§ Information supplied
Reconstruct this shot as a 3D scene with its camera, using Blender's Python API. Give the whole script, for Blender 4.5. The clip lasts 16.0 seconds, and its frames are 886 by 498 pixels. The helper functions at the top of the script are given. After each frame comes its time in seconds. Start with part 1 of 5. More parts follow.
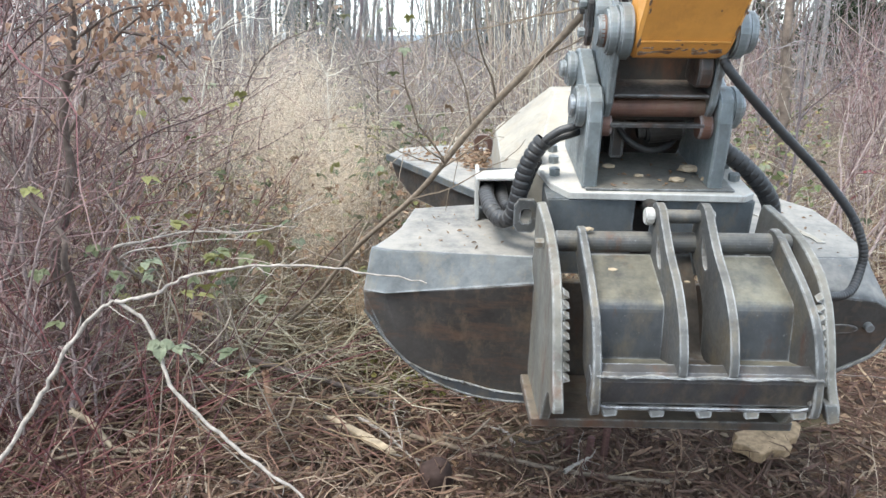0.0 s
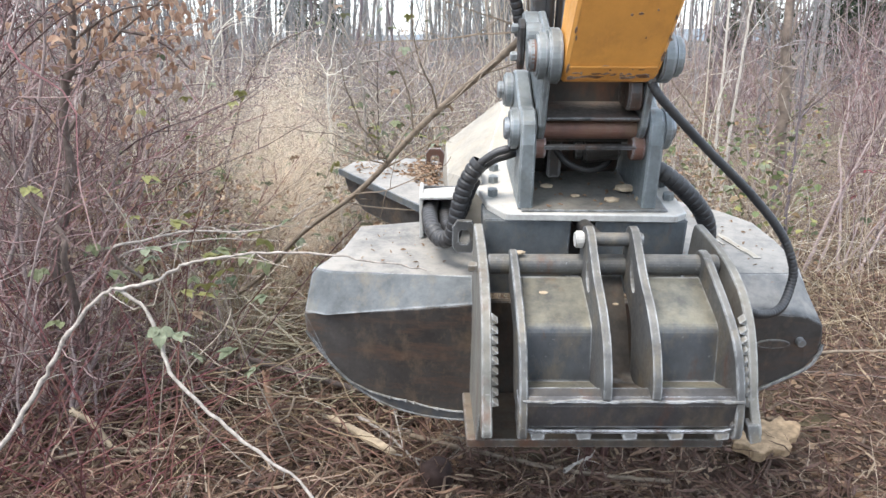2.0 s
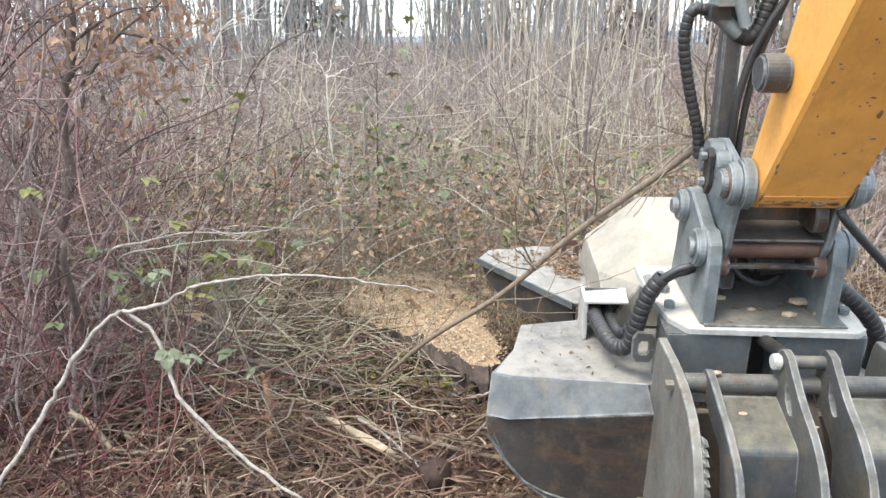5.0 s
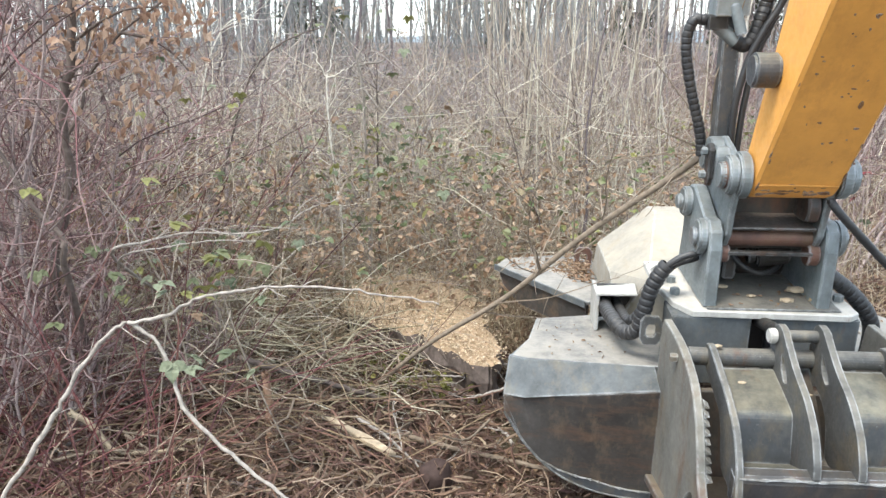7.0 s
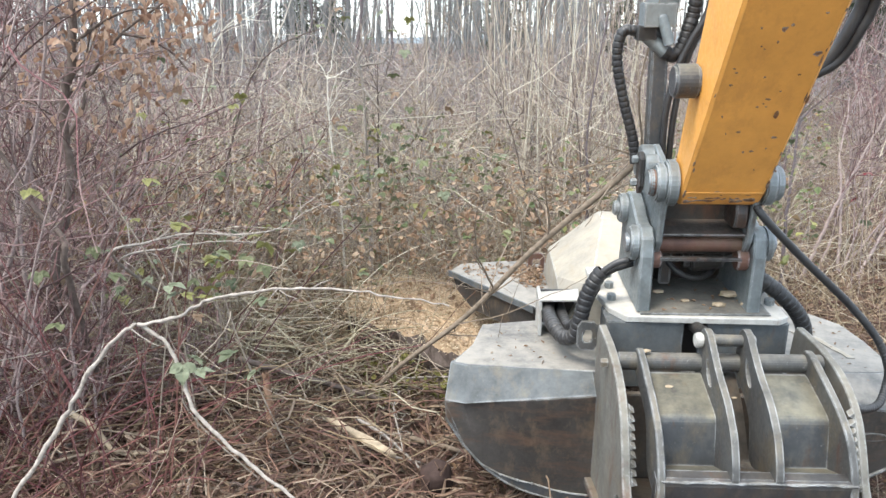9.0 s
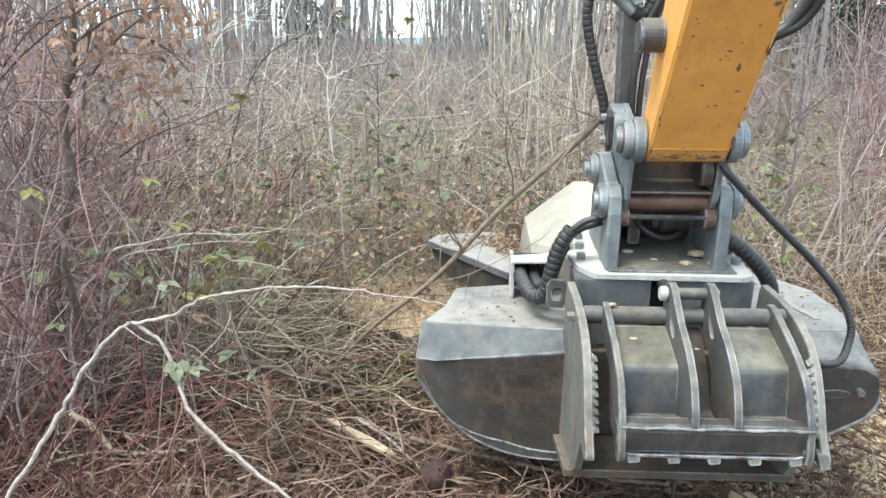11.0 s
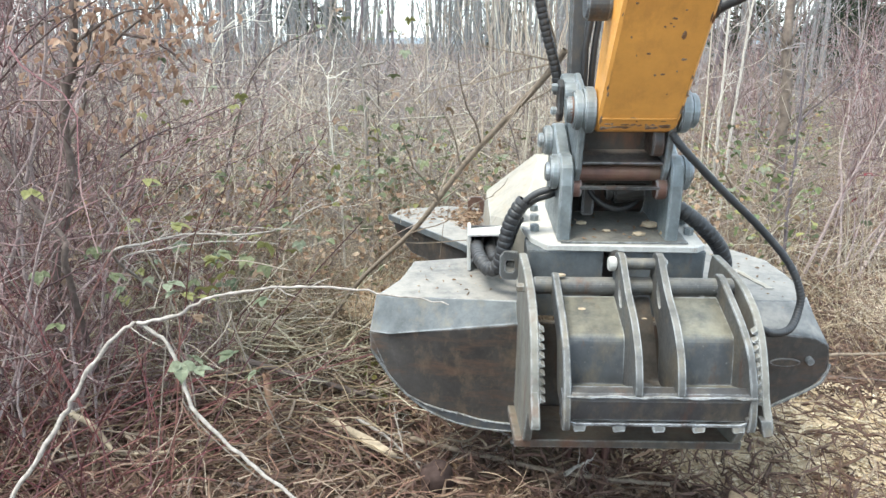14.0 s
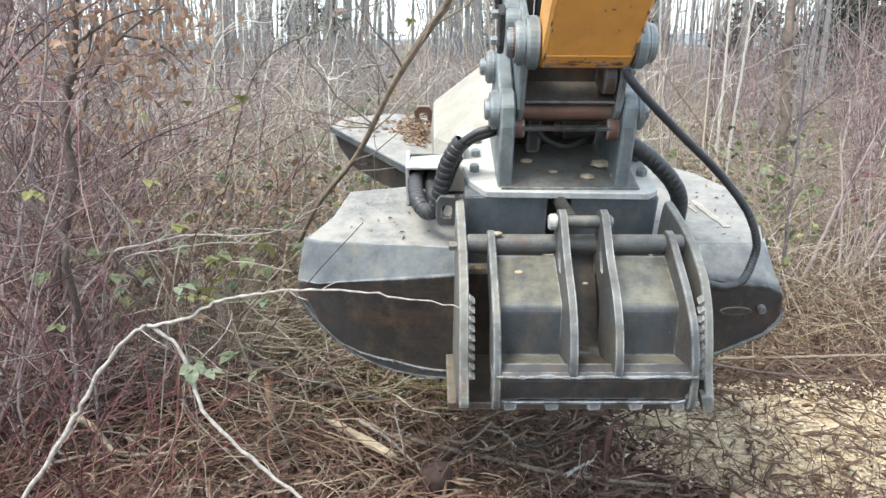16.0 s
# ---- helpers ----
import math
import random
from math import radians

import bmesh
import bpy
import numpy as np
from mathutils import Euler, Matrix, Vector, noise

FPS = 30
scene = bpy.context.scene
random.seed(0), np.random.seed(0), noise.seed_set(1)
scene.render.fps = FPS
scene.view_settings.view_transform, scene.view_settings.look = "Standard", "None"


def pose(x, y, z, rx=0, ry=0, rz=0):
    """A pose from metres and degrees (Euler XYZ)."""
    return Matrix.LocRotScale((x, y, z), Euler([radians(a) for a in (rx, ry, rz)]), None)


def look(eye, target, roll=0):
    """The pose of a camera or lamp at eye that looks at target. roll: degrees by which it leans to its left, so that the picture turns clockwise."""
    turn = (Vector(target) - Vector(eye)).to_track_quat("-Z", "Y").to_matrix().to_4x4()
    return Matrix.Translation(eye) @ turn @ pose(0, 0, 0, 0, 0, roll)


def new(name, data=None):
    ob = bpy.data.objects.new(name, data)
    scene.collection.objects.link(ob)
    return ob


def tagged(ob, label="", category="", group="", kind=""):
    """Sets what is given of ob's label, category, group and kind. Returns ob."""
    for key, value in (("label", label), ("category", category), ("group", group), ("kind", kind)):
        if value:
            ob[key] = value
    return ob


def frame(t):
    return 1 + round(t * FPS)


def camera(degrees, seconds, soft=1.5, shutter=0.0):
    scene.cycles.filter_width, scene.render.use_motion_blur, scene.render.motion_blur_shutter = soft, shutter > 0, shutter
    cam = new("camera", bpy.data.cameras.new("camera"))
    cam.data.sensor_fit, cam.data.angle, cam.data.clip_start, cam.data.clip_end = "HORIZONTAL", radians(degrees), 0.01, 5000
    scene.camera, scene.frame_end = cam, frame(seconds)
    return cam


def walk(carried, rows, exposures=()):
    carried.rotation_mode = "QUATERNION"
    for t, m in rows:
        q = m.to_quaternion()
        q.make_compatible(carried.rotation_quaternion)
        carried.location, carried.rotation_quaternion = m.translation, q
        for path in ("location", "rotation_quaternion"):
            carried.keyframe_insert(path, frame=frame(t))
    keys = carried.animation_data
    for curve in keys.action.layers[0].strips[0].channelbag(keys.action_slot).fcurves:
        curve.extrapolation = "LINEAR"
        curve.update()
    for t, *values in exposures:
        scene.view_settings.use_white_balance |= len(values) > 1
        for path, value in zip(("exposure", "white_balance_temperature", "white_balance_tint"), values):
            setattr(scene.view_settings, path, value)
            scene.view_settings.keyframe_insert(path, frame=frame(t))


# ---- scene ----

§ Written request
Restate each line from the start of the listing through the line bearing "import numpy as np" word for word. Drop the pictures.

§ Correct answer
Reconstruct this shot as a 3D scene with its camera, using Blender's Python API. Give the whole script, for Blender 4.5. The clip lasts 16.0 seconds, and its frames are 886 by 498 pixels. The helper functions at the top of the script are given. After each frame comes its time in seconds. Start with part 1 of 5. More parts follow.
0.0 s
2.0 s
5.0 s
7.0 s
9.0 s
11.0 s
14.0 s
16.0 s
# ---- helpers ----
import math
import random
from math import radians

import bmesh
import bpy
import numpy as np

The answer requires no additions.